Don’t look for indictments in Andrew Cuomo’s case against the accounting firm. That could kill the business, and no one wants that.
If you’re going to screw up, make sure you’re working at a company that regulators aren’t going to allow to fail. That’s the lesson not only for big financial companies, but for the Final Four big national accounting firms as well.
Take Ernst & Young, which is a target of New York attorney general Andrew Cuomo for its alleged role in helping Lehman Brothers produce misleading financial statements before it collapsed two years ago.
People are baying for criminal indictments of big names for their roles — make that alleged roles — in the financial meltdown and ensuing horrible recession. But unless Cuomo or his successor as AG, Eric Schneiderman, have totally lost their senses, they’re not going to indict E&Y, the nation’s second-largest accounting firm.
They’ll try to get it to agree to fines and penalties, as well they should. But it’s hard to imagine them indicting the firm.
Why do I say that? Because in the accounting world, being indicted puts you out of business as customers and partners flee, and you lose some of your licenses that allow you to do business. And I don’t think any sentient regulator wants to run the risk of E&Y going out of business.
Call it the Arthur Andersen effect. Andersen, you may recall, was indicted and convicted in 2002 for its role in the collapse of Enron. Just being indicted destroyed the firm, because partners and clients fled. By the time Andersen won on appeal, it was a husk of its former self, and what had been the Big Five accounting firms had become the Final Four.

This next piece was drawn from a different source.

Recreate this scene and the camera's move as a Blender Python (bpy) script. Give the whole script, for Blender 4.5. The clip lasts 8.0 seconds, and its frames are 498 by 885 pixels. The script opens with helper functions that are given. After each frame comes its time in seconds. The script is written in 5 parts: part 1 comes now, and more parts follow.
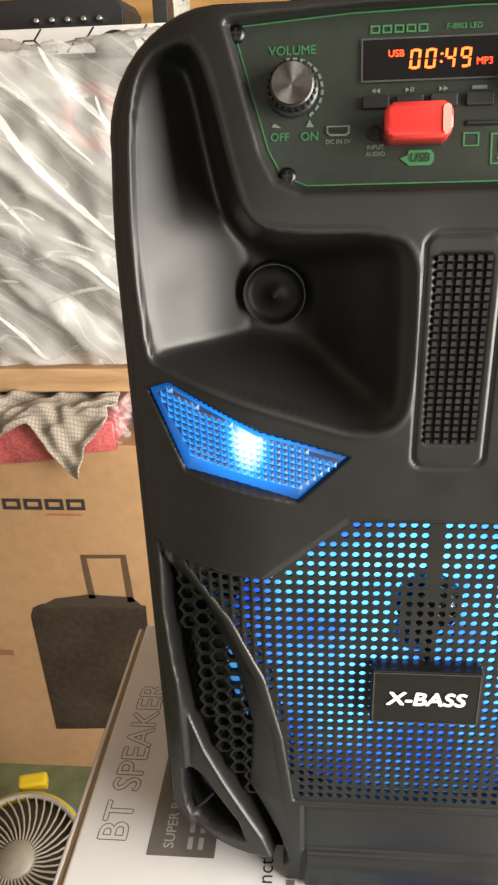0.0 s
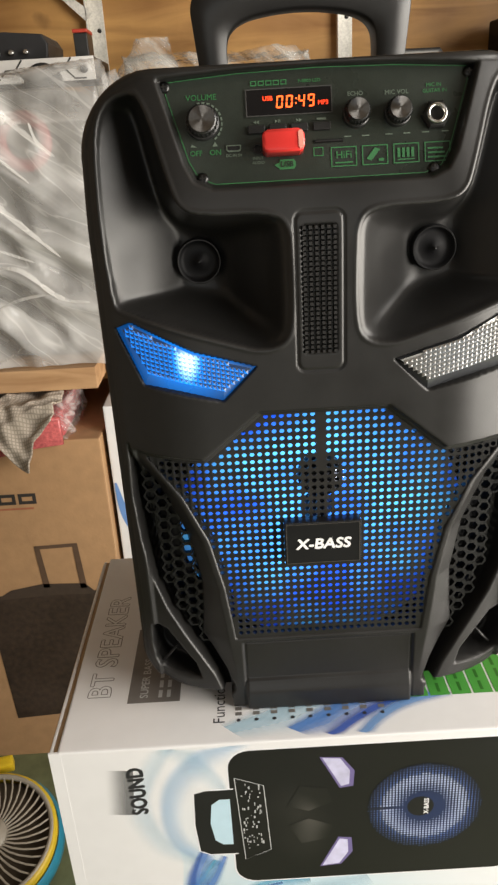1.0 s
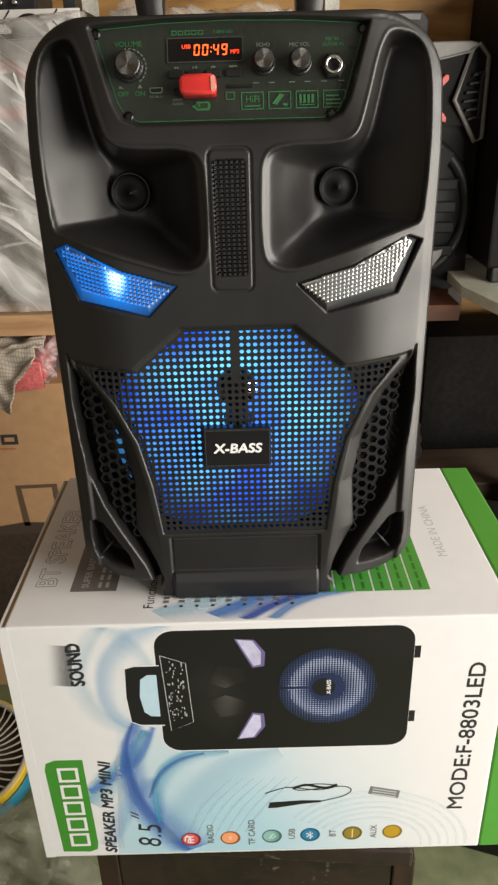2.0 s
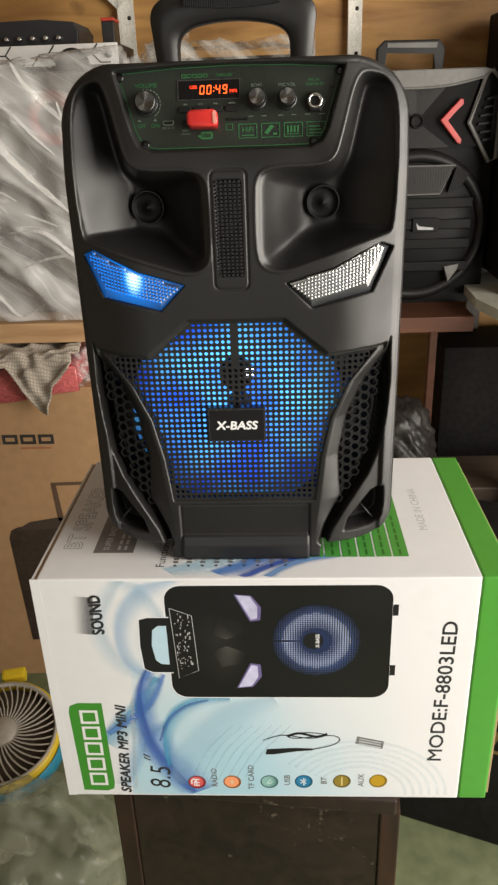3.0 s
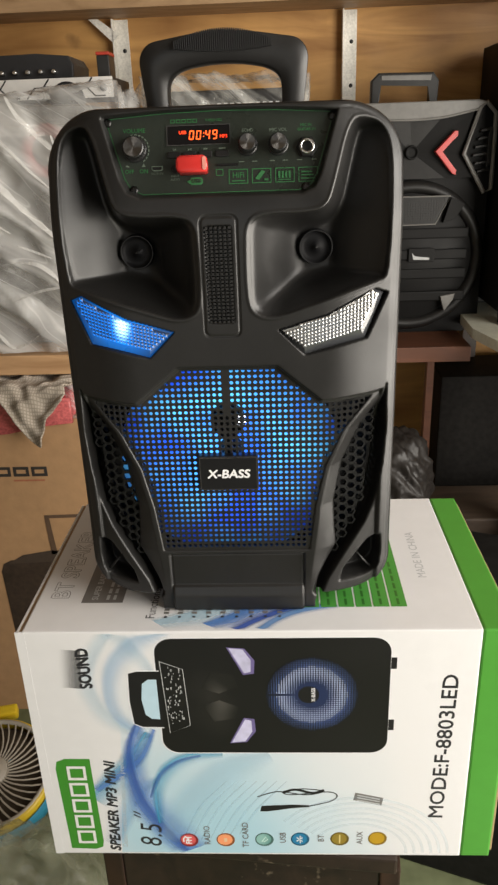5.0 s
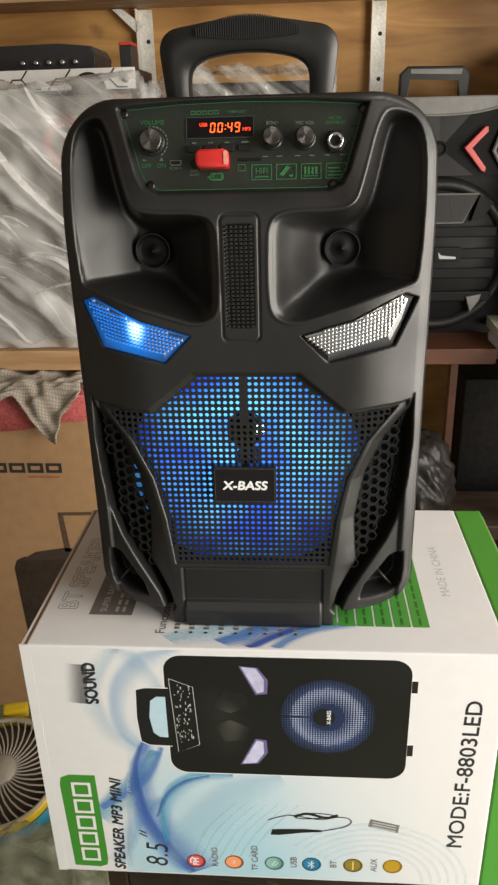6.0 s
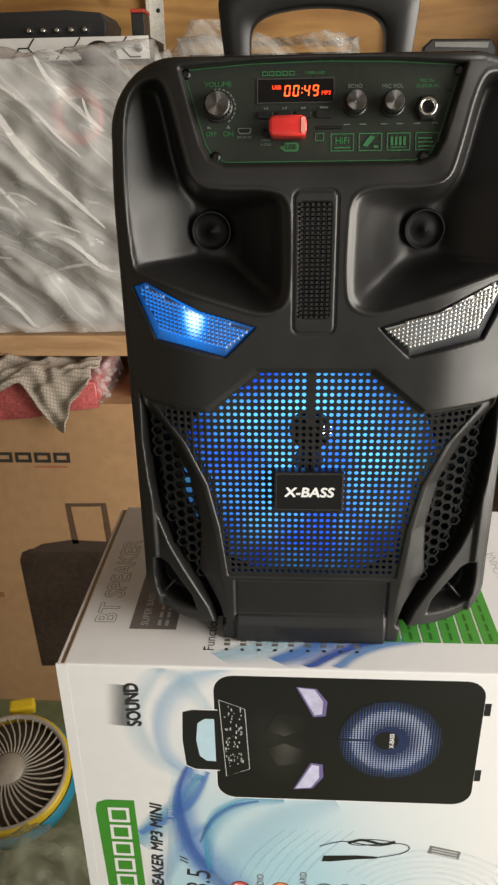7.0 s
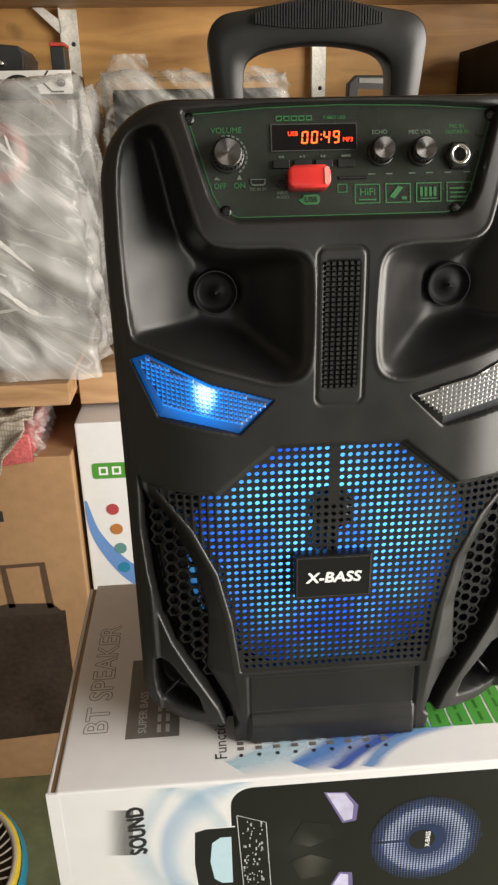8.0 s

Having the Final Four dwindle to the Terminal Three would increase an already unhealthy concentration among the nation’s accounting firms, according to Emilie Feldman, an assistant professor at the University of Pennsylvania’s Wharton School.
Five years ago, I wrote a column based on her then-unpublished paper that said that having the Final Four absorb Andersen’s business would have violated anti-trust guidelines had it involved a sale rather than a collapse.
So I asked Feldman — disclosure: her family and mine are close friends — to calculate the effect of the demise of E&Y. The answer: It would be even worse than the collapse of Andersen. “The increased concentration would clearly violate the guidelines,” she told me.
By Feldman’s math, a collapse of E&Y and assumption of its business by the Terminal Three would add 733 points to the Herfindahl-Hirschmann Index, which antitrust experts use to measure business concentration. The industry is already so concentrated that any increase of more than 50 points would violate guidelines and bring on an investigation.
Andersen’s collapse, she said, increased the index by 455 points. Her paper, “A Basic Quantification of the Competitive Implications of the Demise of Arthur Andersen,” was published in 2006 in the Review of Industrial Organization.
I’m not saying that E&Y doesn’t deserve to fail, or that its partners shouldn’t be punished severely. What I am saying is that we need to handle E&Y much more intelligently than we handled Andersen.
The logical way to deal with Andersen’s Enron role was to split the firm into a good firm with an accounting business that could be recapitalized with new money; and a bad firm that would have been allowed to fail and take the partners’ money down with it. That would have produced serious consequences to Andersen and its partners, but we’d still have five big national accounting firms rather than four.
We sure don’t want to go down to three. You can bet that the SEC and the publicly traded firms that hire big nationally recognized accountants don’t want to lose E&Y, either.
So my bet is that E&Y gets whacked, fined, and punished — but is allowed to stay in business. You don’t have to be Citi
or Bank of America
to be too big to be allowed to fail.